What is Project X? Fermilab Director Pier Oddone has told me on several occasions that the laboratory needs to map out its program following Run II. This need was reinforced by the observation from Ray Orbach, Under Secretary for Science of the US Department of Energy, that processes to get funding, international agreements and a site for the ILC could stretch the completion date to well beyond our technically driven time scale. Orbach also expressed concern that without interim accelerator projects core competency may deteriorate in this field.

Last spring, Pier picked up this challenge and appointed a "steering committee" of Fermilab staff and outsiders to recommend possible interim accelerator projects for Fermilab, aligned as much as possible with the longer-term ILC objective. After considering a broad range of possible projects, the steering group recommended that Fermilab undertake a design programme, temporarily dubbed as Project X.
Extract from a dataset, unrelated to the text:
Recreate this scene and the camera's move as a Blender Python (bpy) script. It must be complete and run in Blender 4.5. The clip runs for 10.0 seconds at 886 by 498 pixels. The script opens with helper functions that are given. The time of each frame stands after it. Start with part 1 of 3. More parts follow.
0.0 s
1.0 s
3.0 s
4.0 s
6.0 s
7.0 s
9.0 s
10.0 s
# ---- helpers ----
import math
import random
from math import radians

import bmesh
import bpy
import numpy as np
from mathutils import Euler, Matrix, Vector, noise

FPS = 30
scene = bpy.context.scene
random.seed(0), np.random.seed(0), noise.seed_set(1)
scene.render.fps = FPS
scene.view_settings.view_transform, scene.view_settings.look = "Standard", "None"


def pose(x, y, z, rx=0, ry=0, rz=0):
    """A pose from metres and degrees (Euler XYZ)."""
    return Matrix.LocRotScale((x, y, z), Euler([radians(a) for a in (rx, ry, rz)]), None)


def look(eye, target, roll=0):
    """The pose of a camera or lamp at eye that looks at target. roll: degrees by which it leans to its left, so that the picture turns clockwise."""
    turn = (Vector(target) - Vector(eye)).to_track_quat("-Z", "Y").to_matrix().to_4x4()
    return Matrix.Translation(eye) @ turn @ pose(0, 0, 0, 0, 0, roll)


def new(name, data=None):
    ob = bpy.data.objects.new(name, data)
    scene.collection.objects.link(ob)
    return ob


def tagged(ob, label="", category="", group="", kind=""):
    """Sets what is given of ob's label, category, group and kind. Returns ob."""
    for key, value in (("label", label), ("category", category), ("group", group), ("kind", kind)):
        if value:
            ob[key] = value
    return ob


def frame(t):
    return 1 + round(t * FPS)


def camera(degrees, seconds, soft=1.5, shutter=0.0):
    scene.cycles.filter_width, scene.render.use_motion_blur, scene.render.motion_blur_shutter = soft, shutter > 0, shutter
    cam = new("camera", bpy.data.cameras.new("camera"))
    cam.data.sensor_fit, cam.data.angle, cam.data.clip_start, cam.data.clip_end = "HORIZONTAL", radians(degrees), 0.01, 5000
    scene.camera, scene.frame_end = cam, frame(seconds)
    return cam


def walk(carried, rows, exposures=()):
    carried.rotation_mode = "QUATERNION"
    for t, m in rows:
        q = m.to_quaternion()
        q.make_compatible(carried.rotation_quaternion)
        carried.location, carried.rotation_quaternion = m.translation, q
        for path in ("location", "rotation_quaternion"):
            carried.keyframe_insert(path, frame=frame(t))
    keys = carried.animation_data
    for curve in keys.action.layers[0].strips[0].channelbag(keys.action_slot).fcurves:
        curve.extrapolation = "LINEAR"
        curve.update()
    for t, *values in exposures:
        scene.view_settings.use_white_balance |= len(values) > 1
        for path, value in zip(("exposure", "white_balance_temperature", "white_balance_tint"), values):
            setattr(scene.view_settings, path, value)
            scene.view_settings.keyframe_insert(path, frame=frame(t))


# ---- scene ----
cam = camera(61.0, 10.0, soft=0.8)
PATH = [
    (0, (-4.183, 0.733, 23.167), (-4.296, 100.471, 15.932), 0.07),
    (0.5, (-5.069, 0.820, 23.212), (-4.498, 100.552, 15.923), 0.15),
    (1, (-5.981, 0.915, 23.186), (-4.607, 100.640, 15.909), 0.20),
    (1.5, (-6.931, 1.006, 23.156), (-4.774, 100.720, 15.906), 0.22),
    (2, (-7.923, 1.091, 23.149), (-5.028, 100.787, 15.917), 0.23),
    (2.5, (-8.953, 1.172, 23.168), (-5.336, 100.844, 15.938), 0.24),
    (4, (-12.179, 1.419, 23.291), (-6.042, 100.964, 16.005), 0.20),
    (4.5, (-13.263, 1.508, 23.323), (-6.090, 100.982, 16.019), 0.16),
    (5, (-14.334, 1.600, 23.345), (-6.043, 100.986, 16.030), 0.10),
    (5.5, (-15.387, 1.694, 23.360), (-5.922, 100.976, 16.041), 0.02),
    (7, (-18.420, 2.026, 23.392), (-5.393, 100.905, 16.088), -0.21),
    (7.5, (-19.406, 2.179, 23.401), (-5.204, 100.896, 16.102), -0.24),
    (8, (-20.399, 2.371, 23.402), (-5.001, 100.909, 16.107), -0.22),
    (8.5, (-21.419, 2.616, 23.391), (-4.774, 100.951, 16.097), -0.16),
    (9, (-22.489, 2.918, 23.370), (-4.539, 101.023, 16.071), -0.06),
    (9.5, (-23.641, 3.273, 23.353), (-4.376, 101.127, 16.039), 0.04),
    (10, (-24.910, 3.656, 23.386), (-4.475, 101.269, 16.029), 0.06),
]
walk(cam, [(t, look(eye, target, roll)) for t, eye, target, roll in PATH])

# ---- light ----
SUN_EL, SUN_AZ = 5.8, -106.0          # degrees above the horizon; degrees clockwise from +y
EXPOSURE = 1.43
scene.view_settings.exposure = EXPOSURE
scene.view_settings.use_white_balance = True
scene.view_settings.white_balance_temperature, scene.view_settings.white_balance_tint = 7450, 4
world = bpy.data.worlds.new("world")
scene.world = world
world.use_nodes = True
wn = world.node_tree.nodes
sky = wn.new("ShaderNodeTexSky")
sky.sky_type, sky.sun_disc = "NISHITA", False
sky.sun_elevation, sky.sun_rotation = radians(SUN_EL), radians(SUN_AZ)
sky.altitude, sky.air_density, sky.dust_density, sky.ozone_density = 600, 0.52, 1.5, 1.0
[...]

Schematic view of Project X (Fermilab graphic)

Project X is an intense 8 GeV linear proton machine, using ILC-like superconducting RF technology for the "high beta" or relativistic portion of the machine. The top level parameters are 5.6 1013 protons per pulse, 5 Hz and 200 kW beam power at 8 GeV. The protons could be injected into the Main Injector, accelerated to 120 GeV and fast extracted to make an intense neutrino beam. The 8-GeV beam and the 120-GeV beams could also be slow-extracted to support a broad based precision physics programme.

What are the science goals and opportunities? I may return to this subject in a future column after the science case has been fully presented and discussed. For now, let me just say that the general goals are a future generation of neutrino physics and a varied programme of precision measurements. The arguments have not been made yet for the detailed science opportunities and how they compare with other facilities. In my opinion, which I am sure is shared by most of my colleagues, the evaluation of the science opportunities is the most important consideration as to whether Project X should go forward.
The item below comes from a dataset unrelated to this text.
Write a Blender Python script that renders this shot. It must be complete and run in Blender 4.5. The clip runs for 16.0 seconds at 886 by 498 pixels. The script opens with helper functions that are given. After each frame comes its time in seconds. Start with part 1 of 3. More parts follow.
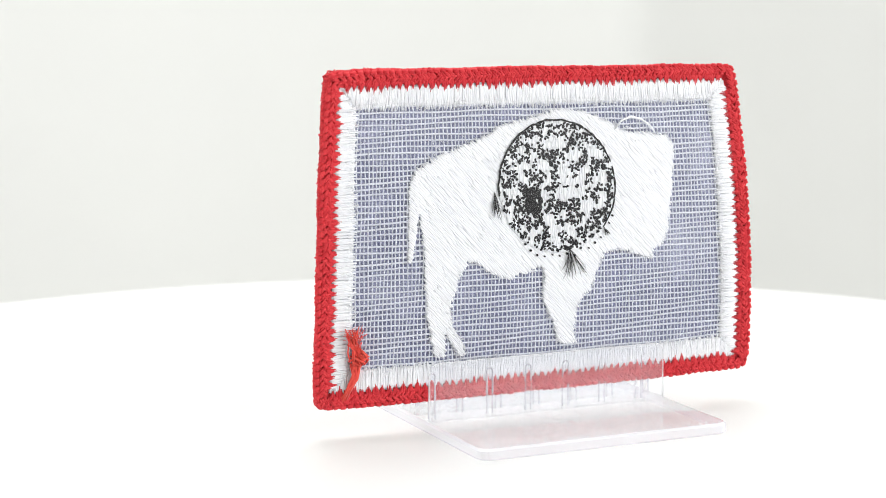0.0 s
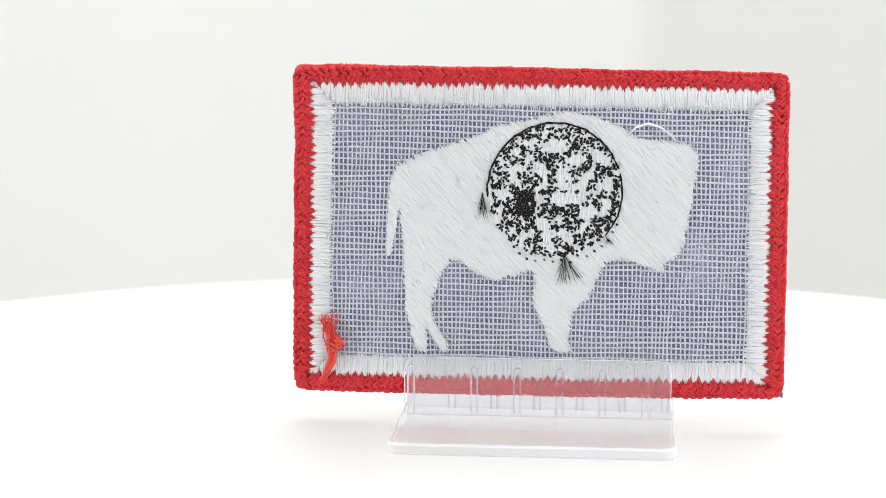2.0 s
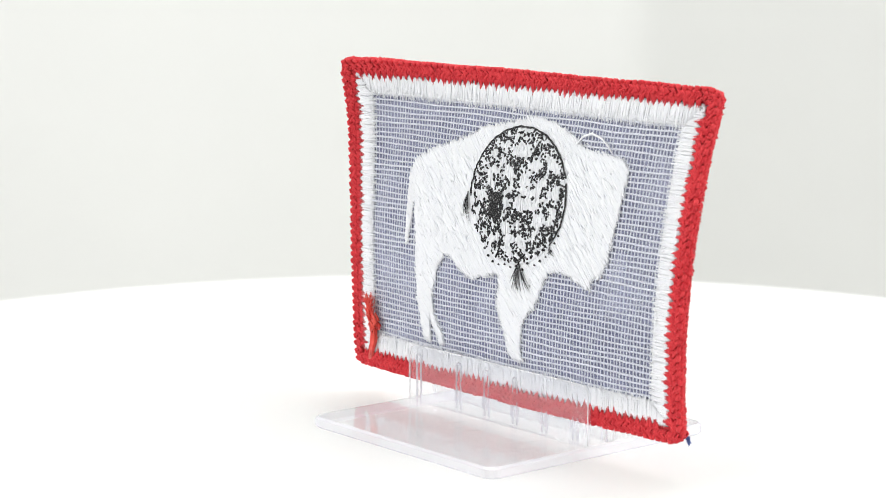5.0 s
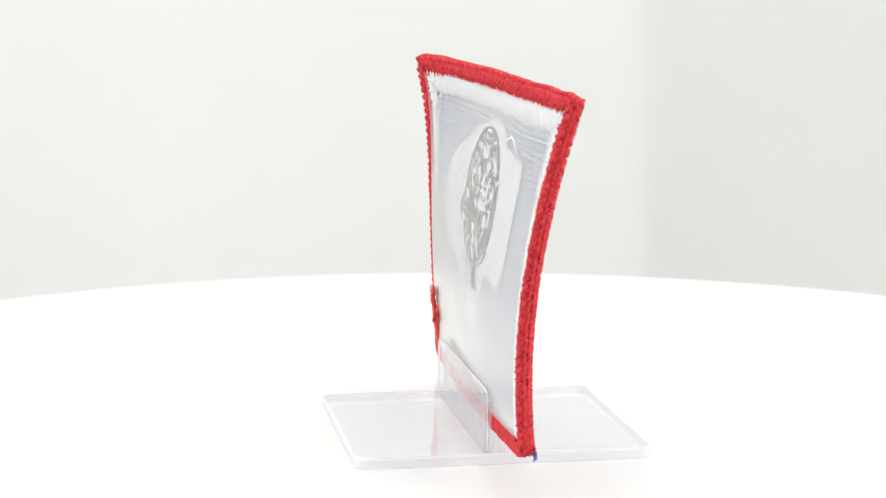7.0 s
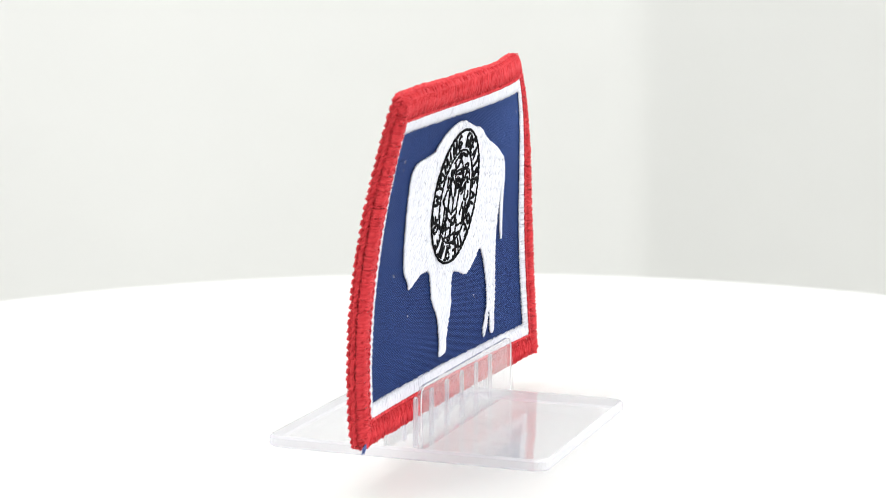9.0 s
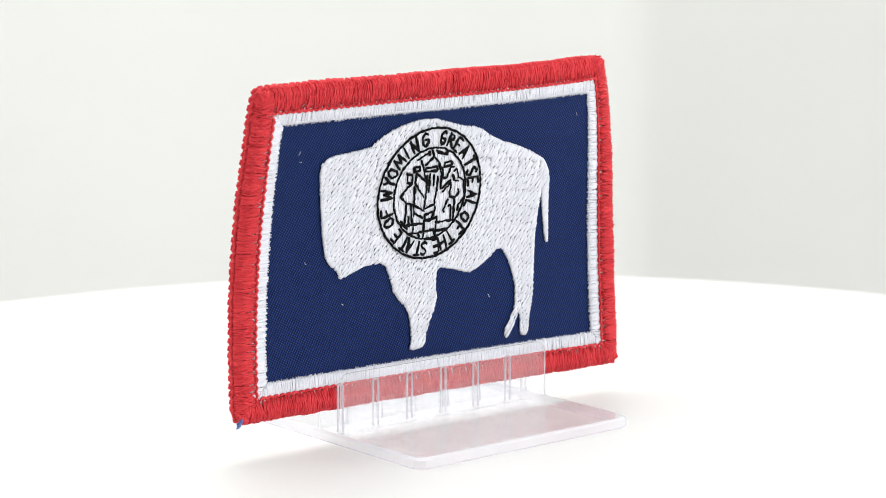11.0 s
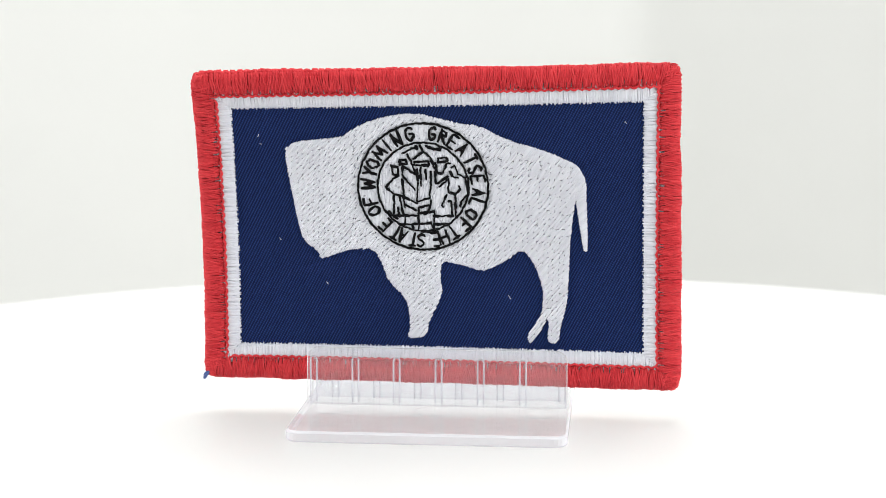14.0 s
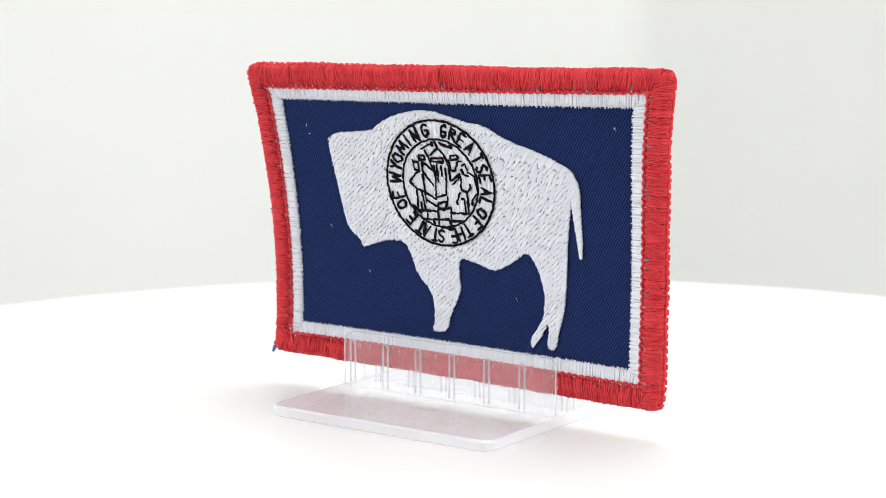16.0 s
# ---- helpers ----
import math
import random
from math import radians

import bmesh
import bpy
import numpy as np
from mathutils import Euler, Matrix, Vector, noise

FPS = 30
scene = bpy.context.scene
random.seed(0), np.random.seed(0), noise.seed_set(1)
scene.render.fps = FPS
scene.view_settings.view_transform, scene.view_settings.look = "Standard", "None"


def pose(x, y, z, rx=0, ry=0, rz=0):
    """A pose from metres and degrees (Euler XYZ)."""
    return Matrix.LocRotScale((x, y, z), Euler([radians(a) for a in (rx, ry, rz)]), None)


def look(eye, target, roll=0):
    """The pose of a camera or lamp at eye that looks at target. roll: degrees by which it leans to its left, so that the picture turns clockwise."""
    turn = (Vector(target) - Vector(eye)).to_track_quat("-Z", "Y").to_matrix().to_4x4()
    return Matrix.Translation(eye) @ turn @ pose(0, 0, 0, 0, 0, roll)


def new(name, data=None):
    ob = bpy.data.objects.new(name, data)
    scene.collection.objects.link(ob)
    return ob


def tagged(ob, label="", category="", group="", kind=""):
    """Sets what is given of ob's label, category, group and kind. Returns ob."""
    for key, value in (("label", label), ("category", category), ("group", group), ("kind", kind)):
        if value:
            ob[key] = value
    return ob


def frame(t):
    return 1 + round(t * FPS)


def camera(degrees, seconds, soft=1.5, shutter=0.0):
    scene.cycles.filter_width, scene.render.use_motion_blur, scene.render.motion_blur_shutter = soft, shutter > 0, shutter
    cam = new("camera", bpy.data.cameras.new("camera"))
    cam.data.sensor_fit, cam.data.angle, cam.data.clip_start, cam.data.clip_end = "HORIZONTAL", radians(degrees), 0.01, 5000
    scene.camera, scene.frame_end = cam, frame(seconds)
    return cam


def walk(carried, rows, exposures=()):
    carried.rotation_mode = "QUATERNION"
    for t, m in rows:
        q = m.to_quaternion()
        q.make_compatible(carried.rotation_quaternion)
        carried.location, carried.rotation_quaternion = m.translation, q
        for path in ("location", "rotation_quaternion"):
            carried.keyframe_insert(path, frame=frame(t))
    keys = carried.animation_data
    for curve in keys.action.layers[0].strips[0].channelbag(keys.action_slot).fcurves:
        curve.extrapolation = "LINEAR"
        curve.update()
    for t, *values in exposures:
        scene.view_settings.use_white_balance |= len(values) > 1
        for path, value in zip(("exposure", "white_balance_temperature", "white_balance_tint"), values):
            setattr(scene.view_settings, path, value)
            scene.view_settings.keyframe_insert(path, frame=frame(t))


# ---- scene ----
cam = camera(24.28, 16.0, soft=0.6)
EYE = Vector((0.0, -0.3227, 0.0769))
AIM = EYE + Vector((-0.02189, 0.98822, -0.15146))
cam.data.dof.use_dof = True
cam.data.dof.focus_distance = 0.3207
cam.data.dof.aperture_fstop = 42.0
scene.cycles.transparent_max_bounces = 32
walk(cam, [(0.0, look(EYE, AIM, 0.09)), (16.0, look(EYE, AIM, 0.09))])

TURN = 15.0        # degrees a second, clockwise from above
FRONT_AT = 13.6      # when the embroidered face meets the camera

# ---- light ----
world = bpy.data.worlds.new("world")
scene.world = world
world.use_nodes = True
world.node_tree.nodes["Background"].inputs[0].default_value = (1, 1, 1, 1)
world.node_tree.nodes["Background"].inputs[1].default_value = 0.3
scene.view_settings.exposure = 0.0


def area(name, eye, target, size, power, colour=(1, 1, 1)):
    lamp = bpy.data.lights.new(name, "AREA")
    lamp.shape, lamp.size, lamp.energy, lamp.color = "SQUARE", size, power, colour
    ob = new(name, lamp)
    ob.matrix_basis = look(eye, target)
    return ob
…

What impact will Project X have on the GDE and ILC? All major commitments made in particle physics will take momentum away from the ILC, whether they be an LHC upgrade, a dark energy mission or Project X. That said, the ILC needs to fit into the realities of such ongoing global projects and the priority and urgency for the ILC should be determined by the scientific imperatives. The GDE wants to be ready to propose construction of the ILC within about three years, when LHC results could be in hand that strongly support the science goals.

Richard Feynman recognised that in science knowing something by name is only part of the story. (Photo courtesy of Caltech)

Initiating Project X could affect the readiness and timescale of the ILC. The fact that ILC main linac technologies account for maybe 25 percent of Project X means that it would represent a significant scale model of the ILC, a welcome feature of this project. Project X could also help with the industrialisation process for cryomodules in the US. On the other hand, Project X does not address our most pressing technical issue of achieving high gradient, and it could even detract from that goal at Fermilab. I am also concerned that the few superconducting RF experts at Fermilab will need to be shared between the two projects. Balancing all these factors will be a challenge, but I am optimistic that this can be accomplished with close collaboration and good will between the GDE and Fermilab.

In conclusion, I would like to emphasise that whether Project X furthers the ILC should not be the main question before us. These two projects could be balanced, as long as sufficient flexibility is taken in the approach toward Project X to accommodate all the uncertainties of the ILC, including timescale. The crucial question then is simply whether Project X offers sufficiently compelling science to warrant a new major commitment in our field.

My Caltech colleague and friend Richard Feynman once talked about a lesson he had learned from his father about the significance of knowing the names of birds. He succinctly and insightfully concluded that “there is a difference between knowing the name of something and knowing something.” We now need to find out what's really in the name Project X.